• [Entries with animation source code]
◇ ◇ ◇ ◇
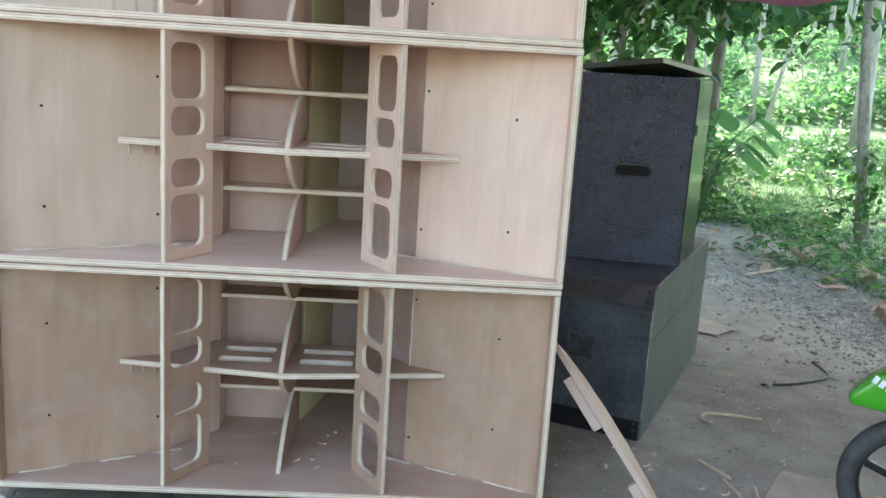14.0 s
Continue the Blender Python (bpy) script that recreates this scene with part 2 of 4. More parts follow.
DRY_LEAF = leafy("dry_leaves", (0.15, 0.11, 0.075), (0.34, 0.28, 0.20), 0.8, 0.12)
BAMBOO = mottled("dry_bamboo", (0.26, 0.27, 0.17), (0.48, 0.47, 0.33), 5, 0.55, 0, 40, 0.2, (1, 1, 0.2))
WRAP = mottled("dusty_clear_wrap", (0.10, 0.115, 0.11), (0.30, 0.33, 0.32), 9, 0.16)
TAN_CARD = mottled("tan_card", (0.30, 0.21, 0.12), (0.42, 0.31, 0.19), 8, 0.85)
YELLOW_CARD = mottled("yellow_card", (0.50, 0.32, 0.06), (0.66, 0.46, 0.12), 6, 0.7)
GREY_CASE = mottled("grey_plastic_case", (0.30, 0.32, 0.33), (0.45, 0.47, 0.48), 6, 0.5)
SCREEN_GLASS = mottled("screen_glass", (0.20, 0.27, 0.34), (0.30, 0.38, 0.46), 3, 0.15)
WHITE_PANEL = mottled("white_panel_paint", (0.52, 0.56, 0.62), (0.72, 0.76, 0.80), 5, 0.5)
LIT_SHEET = mottled("sheet_lit_white", (0.55, 0.52, 0.48), (0.78, 0.75, 0.70), 3, 0.6)
STONE = mottled("pebbles", (0.19, 0.19, 0.172), (0.43, 0.425, 0.385), 9, 0.85)


def paver_material():
    m, nt, b = material("paver_concrete", 0.88)
    v = coords(nt, (1, 1, 1), True)
    geo = nt.nodes.new("ShaderNodeNewGeometry")
    fine, mid = noise_tex(nt, v, 70, 3, 0.65), noise_tex(nt, v, 8, 5, 0.65)
    base = ramp(nt, math_node(nt, "ADD", math_node(nt, "MULTIPLY", mid, 0.65), math_node(nt, "MULTIPLY", fine, 0.35)), [(0.34, (0.112, 0.090, 0.068)), (0.66, (0.225, 0.182, 0.142))])
    sand = math_node(nt, "ADD", math_node(nt, "MULTIPLY", noise_tex(nt, geo.outputs["Position"], 1.5, 5, 0.6), 0.55), math_node(nt, "MULTIPLY", noise_tex(nt, geo.outputs["Position"], 9, 5, 0.7), 0.45))
    px = nt.nodes.new("ShaderNodeSeparateXYZ")
    nt.links.new(geo.outputs["Position"], px.inputs[0])
    sand = math_node(nt, "ADD", sand, math_node(nt, "MULTIPLY", math_node(nt, "ADD", px.outputs[0], 1.2), -0.035))
    col = mix(nt, math_node(nt, "MULTIPLY", ramp(nt, sand, [(0.47, (0, 0, 0)), (0.57, (1, 1, 1))]), 0.85), base, (0.25, 0.215, 0.16))
    nt.links.new(col, b.inputs["Base Color"])
    bump(nt, b, math_node(nt, "ADD", mid, math_node(nt, "MULTIPLY", fine, 0.4)), 0.6, 0.006)
    return m


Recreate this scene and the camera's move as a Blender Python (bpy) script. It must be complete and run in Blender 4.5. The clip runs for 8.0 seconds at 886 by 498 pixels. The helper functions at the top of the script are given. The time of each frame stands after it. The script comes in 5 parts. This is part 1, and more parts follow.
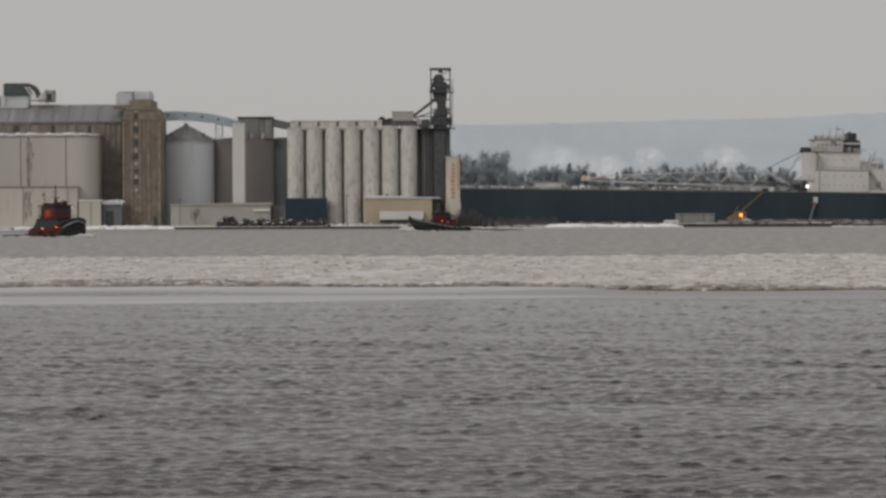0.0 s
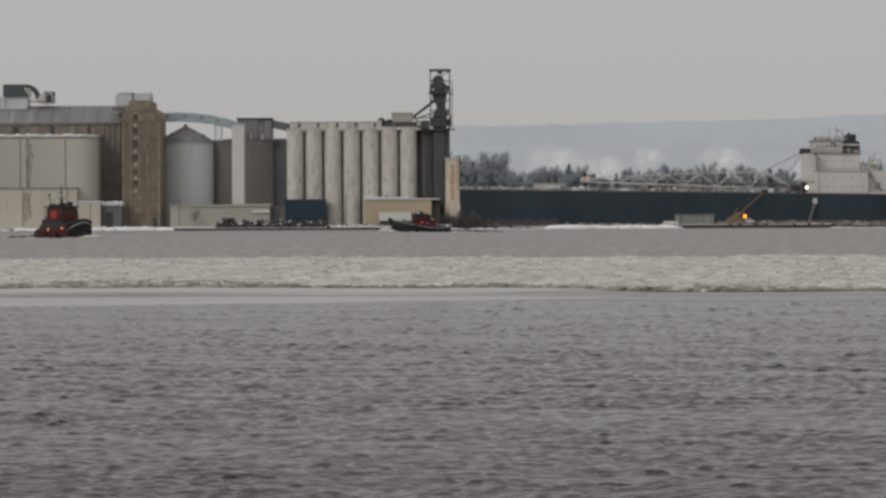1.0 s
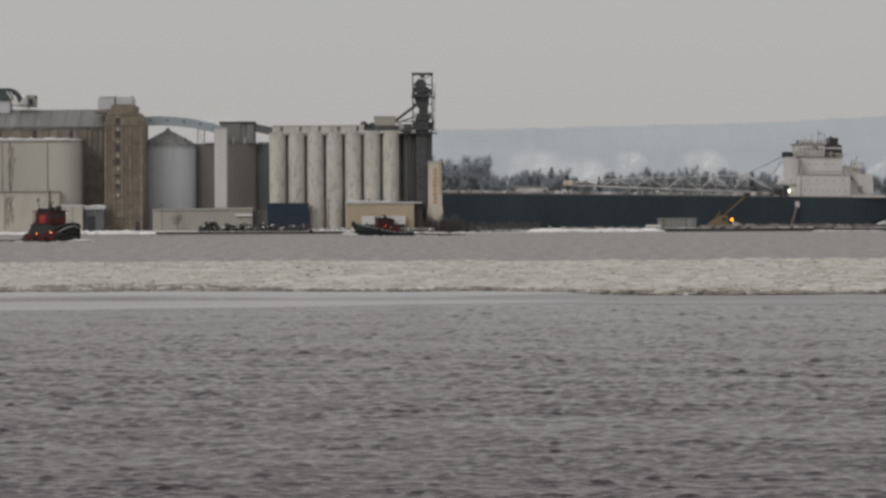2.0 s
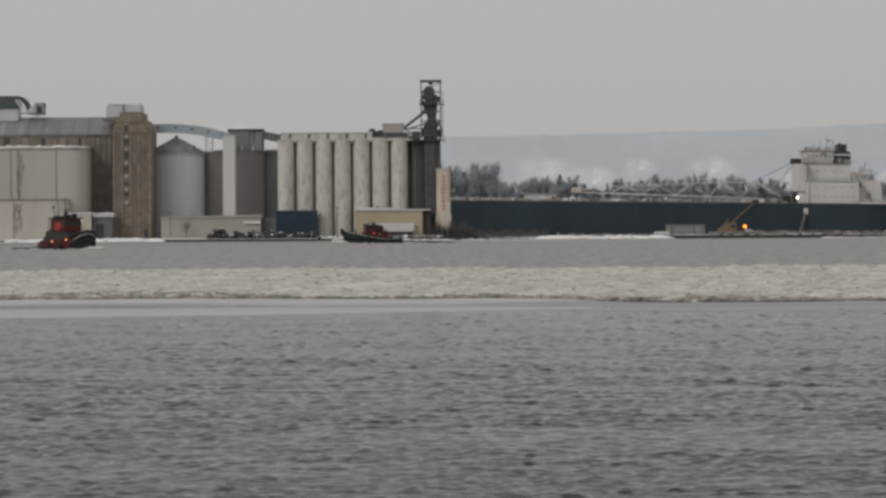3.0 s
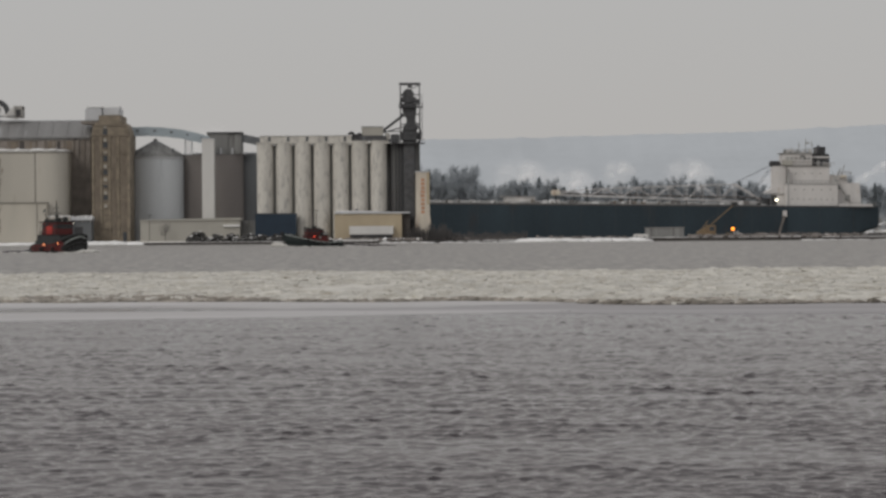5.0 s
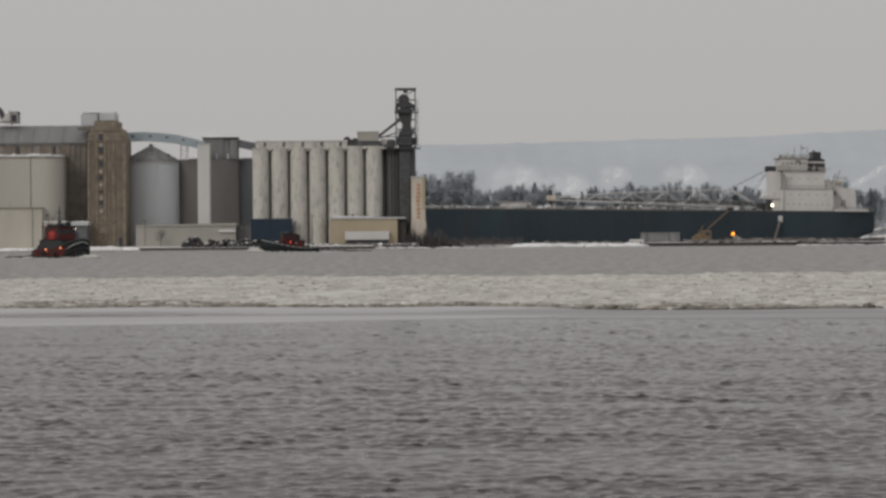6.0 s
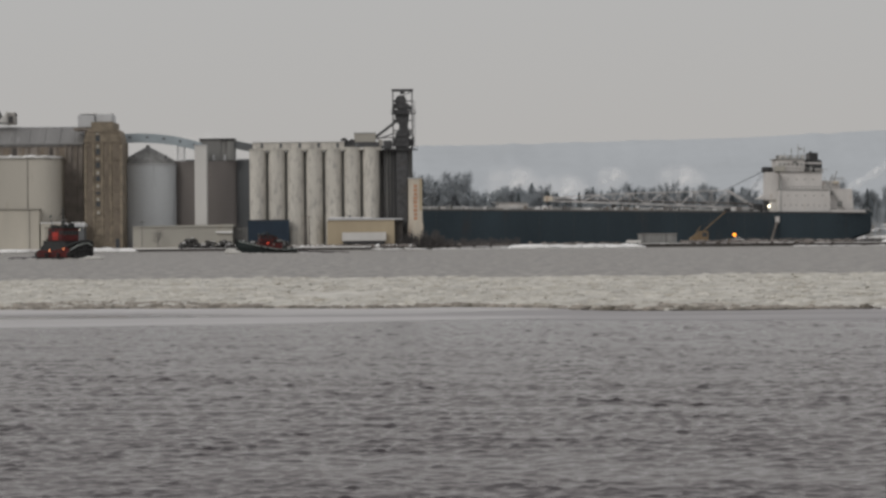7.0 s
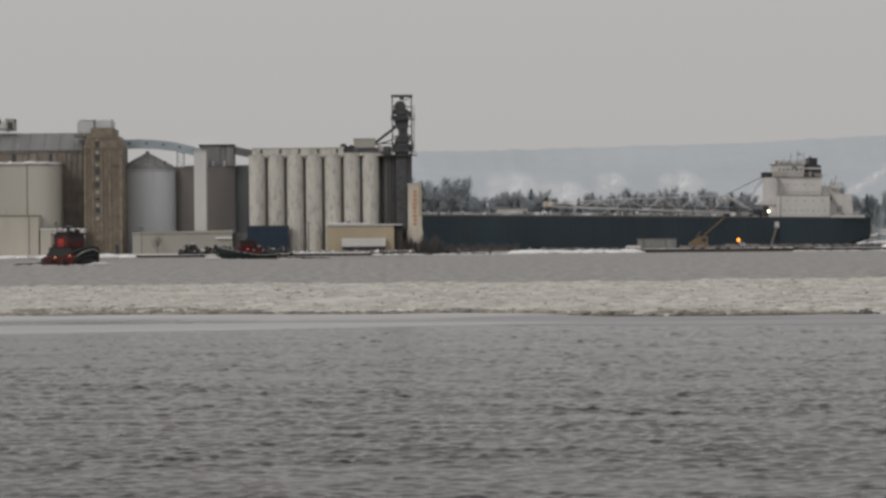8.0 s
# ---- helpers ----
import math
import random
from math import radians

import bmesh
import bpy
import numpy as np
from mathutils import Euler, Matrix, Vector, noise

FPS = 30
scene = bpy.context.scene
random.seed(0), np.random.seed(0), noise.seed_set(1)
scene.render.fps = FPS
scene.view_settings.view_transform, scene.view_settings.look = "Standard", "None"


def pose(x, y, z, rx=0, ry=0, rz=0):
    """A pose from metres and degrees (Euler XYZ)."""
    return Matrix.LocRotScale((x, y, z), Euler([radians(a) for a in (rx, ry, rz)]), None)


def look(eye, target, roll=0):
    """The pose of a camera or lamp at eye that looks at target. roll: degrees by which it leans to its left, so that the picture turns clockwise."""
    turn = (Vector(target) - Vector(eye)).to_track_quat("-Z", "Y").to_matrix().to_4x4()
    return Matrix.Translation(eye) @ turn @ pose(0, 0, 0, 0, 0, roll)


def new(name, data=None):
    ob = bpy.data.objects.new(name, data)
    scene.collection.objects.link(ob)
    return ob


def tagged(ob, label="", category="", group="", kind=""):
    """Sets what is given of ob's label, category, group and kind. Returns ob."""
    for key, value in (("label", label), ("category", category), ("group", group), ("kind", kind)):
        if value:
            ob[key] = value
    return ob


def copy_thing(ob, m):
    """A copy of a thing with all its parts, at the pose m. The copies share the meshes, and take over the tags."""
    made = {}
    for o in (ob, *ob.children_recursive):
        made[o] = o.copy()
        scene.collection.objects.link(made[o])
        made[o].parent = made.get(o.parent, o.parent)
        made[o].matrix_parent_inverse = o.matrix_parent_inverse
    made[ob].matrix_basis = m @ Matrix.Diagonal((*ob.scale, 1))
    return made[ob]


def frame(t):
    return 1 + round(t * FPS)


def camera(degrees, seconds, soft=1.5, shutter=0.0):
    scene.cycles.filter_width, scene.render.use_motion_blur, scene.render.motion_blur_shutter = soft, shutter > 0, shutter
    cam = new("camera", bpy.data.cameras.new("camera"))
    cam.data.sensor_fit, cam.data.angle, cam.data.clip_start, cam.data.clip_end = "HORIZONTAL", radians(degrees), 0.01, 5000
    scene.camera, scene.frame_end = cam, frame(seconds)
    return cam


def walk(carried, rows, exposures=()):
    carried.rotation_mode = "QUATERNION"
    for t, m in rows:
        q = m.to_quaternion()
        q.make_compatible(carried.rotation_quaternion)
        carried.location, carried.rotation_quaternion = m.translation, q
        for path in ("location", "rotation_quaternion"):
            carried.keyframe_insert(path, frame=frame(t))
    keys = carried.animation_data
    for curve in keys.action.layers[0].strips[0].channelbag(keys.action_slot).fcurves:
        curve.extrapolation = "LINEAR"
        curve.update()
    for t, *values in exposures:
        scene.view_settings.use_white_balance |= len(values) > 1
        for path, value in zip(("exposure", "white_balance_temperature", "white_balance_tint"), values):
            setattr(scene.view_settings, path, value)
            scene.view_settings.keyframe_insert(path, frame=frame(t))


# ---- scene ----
# ------------------------------------------------------------------ camera
cam = camera(17.82, 8.0, soft=2.85)
EYE = (0.0, 0.0, 4.4)
TURNS = [
    (0.0, -0.6761, 0.250, 0.000), (0.5, -0.6747, 0.252, -0.004), (1.0, -0.6527, 0.252, -0.010),
    (1.1, -0.640, 0.253, -0.035), (1.2, -0.632, 0.256, -0.243), (1.3, -0.612, 0.262, -0.262),
    (1.4, -0.606, 0.268, -0.345), (1.5, -0.6046, 0.274, -0.345), (1.7, -0.605, 0.280, -0.375),
    (2.8, -0.445, 0.355, -0.235), (3.0, -0.4353, 0.365, -0.192), (3.5, -0.4324, 0.393, -0.155),
    (4.0, -0.4330, 0.398, -0.245), (4.2, -0.420, 0.402, -0.595), (4.3, -0.360, 0.406, -0.606),
    (4.5, -0.3649, 0.411, -0.575), (4.7, -0.392, 0.418, -0.585), (5.8, -0.292, 0.442, -0.680),
    (6.0, -0.2759, 0.445, -0.699), (6.5, -0.2792, 0.450, -0.814), (7.0, -0.2551, 0.485, -0.759),
    (7.5, -0.2014, 0.507, -0.759), (8.0, -0.1409, 0.554, -0.768),
]
walk(cam, [(t, pose(*EYE, 90 + p, r, y)) for t, p, r, y in TURNS])

# ------------------------------------------------------------------ light
SUN_DIR = Vector((-0.62, -0.62, 0.62)).normalized()
world = bpy.data.worlds.new("overcast_sky")
scene.world = world
world.use_nodes = True
wn, wl = world.node_tree.nodes, world.node_tree.links
wn.clear()
sky = wn.new("ShaderNodeTexSky")
sky.sky_type = "NISHITA"
sky.sun_disc = False
sky.sun_elevation = math.asin(SUN_DIR.z)
sky.sun_rotation = math.atan2(SUN_DIR.x, SUN_DIR.y)
sky.dust_density = 4.0
dim = wn.new("ShaderNodeMix")
dim.data_type = "RGBA"
dim.blend_type = "MULTIPLY"
dim.inputs[0].default_value = 1.0
dim.inputs[7].default_value = (0.06, 0.06, 0.06, 1)
wl.new(sky.outputs[0], dim.inputs[6])
coord = wn.new("ShaderNodeTexCoord")
split = wn.new("ShaderNodeSeparateXYZ")
wl.new(coord.outputs["Generated"], split.inputs[0])
cloud = wn.new("ShaderNodeValToRGB")
cloud.color_ramp.elements[0].position = 0.0
cloud.color_ramp.elements[0].color = (0.452, 0.436, 0.420, 1)
cloud.color_ramp.elements[1].position = 1.0
cloud.color_ramp.elements[1].color = (0.76, 0.77, 0.80, 1)
mid = cloud.color_ramp.elements.new(0.09)
mid.color = (0.462, 0.458, 0.452, 1)
low = cloud.color_ramp.elements.new(0.24)
low.color = (0.545, 0.512, 0.500, 1)
wl.new(split.outputs[2], cloud.inputs[0])
veil = wn.new("ShaderNodeMix")
veil.data_type = "RGBA"
veil.inputs[0].default_value = 0.97
wl.new(dim.outputs[2], veil.inputs[6])
wl.new(cloud.outputs[0], veil.inputs[7])
back = wn.new("ShaderNodeBackground")
back.inputs[1].default_value = 1.0
wl.new(veil.outputs[2], back.inputs[0])
wout = wn.new("ShaderNodeOutputWorld")
wl.new(back.outputs[0], wout.inputs[0])

sun = new("sun", bpy.data.lights.new("sun", "SUN"))
sun.data.energy = 0.9
sun.data.angle = radians(24)
sun.data.color = (1.0, 0.97, 0.92)
sun.matrix_world = look(SUN_DIR * 50, (0, 0, 0))


# ------------------------------------------------------------------ materials
def mat(name, base, rough=0.8, metal=0.0, vary=0.25, scale=0.4, fine=6.0, bump=0.2, stretch=(1, 1, 1), dark=None,
        stain=0.0, stain_scale=0.12, island=0.0, emit=0.0, spec=0.4):
    """A surface with broad and fine variation of its base colour, streaks or stains of another colour, and relief."""
    m = bpy.data.materials.new(name)
    m.use_nodes = True
    n, l = m.node_tree.nodes, m.node_tree.links
    b = n["Principled BSDF"]
    b.inputs["Roughness"].default_value = rough
    b.inputs["Metallic"].default_value = metal
    b.inputs["Specular IOR Level"].default_value = spec
    if emit:
        b.inputs["Base Color"].default_value = (*base, 1)
        b.inputs["Emission Color"].default_value = (*base, 1)
        b.inputs["Emission Strength"].default_value = emit
        return m
    tc = n.new("ShaderNodeTexCoord")
    mp = n.new("ShaderNodeMapping")
    mp.inputs["Scale"].default_value = stretch
    l.new(tc.outputs["Object"], mp.inputs[0])
    big = n.new("ShaderNodeTexNoise")
    big.inputs["Scale"].default_value = scale
    big.inputs["Detail"].default_value = 5
    l.new(mp.outputs[0], big.inputs["Vector"])
    small = n.new("ShaderNodeTexNoise")
    small.inputs["Scale"].default_value = fine
    small.inputs["Detail"].default_value = 3
    l.new(tc.outputs["Object"], small.inputs["Vector"])
    add = n.new("ShaderNodeMath")
    add.operation = "MULTIPLY_ADD"
    add.inputs[1].default_value = 0.35
    l.new(small.outputs[0], add.inputs[0])
    l.new(big.outputs[0], add.inputs[2])
    rng = n.new("ShaderNodeMapRange")
    rng.inputs["From Min"].default_value = 0.4
    rng.inputs["From Max"].default_value = 0.95
    rng.inputs["To Min"].default_value = 1 - vary
    rng.inputs["To Max"].default_value = 1 + vary * 0.6
    l.new(add.outputs[0], rng.inputs["Value"])
    fac = rng.outputs[0]
    if island:
        geo = n.new("ShaderNodeNewGeometry")
        isl = n.new("ShaderNodeMapRange")
        isl.inputs["To Min"].default_value = 1 - island
        isl.inputs["To Max"].default_value = 1 + island * 0.5
        l.new(geo.outputs["Random Per Island"], isl.inputs["Value"])
        mul = n.new("ShaderNodeMath")
        mul.operation = "MULTIPLY"
        l.new(fac, mul.inputs[0])
        l.new(isl.outputs[0], mul.inputs[1])
        fac = mul.outputs[0]
    col = n.new("ShaderNodeMix")
    col.data_type = "RGBA"
    col.blend_type = "MULTIPLY"
    col.inputs[0].default_value = 1.0
    col.inputs[6].default_value = (*base, 1)
    l.new(fac, col.inputs[7])
    out = col.outputs[2]
    if dark:
        st = n.new("ShaderNodeTexNoise")
        st.inputs["Scale"].default_value = stain_scale
        st.inputs["Detail"].default_value = 8
        st.inputs["Roughness"].default_value = 0.65
        l.new(mp.outputs[0], st.inputs["Vector"])
        sr = n.new("ShaderNodeMapRange")
        sr.inputs["From Min"].default_value = 0.62 - stain * 0.3
        sr.inputs["From Max"].default_value = 0.80 - stain * 0.3
        l.new(st.outputs[0], sr.inputs["Value"])
        mx = n.new("ShaderNodeMix")
        mx.data_type = "RGBA"
        mx.inputs[7].default_value = (*dark, 1)
        l.new(sr.outputs[0], mx.inputs[0])
        l.new(out, mx.inputs[6])
        out = mx.outputs[2]
    l.new(out, b.inputs["Base Color"])
    if bump:
        bp = n.new("ShaderNodeBump")
        bp.inputs["Strength"].default_value = bump
        bp.inputs["Distance"].default_value = 0.1
        l.new(add.outputs[0], bp.inputs["Height"])
        l.new(bp.outputs[0], b.inputs["Normal"])
    return m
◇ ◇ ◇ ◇
• [WORK TO COMPLETE] Locate all lines in the listing above with the word "radians" and copy them.

• [SOLVED EXERCISE]
from math import radians
    return Matrix.LocRotScale((x, y, z), Euler([radians(a) for a in (rx, ry, rz)]), None)
    cam.data.sensor_fit, cam.data.angle, cam.data.clip_start, cam.data.clip_end = "HORIZONTAL", radians(degrees), 0.01, 5000
sun.data.angle = radians(24)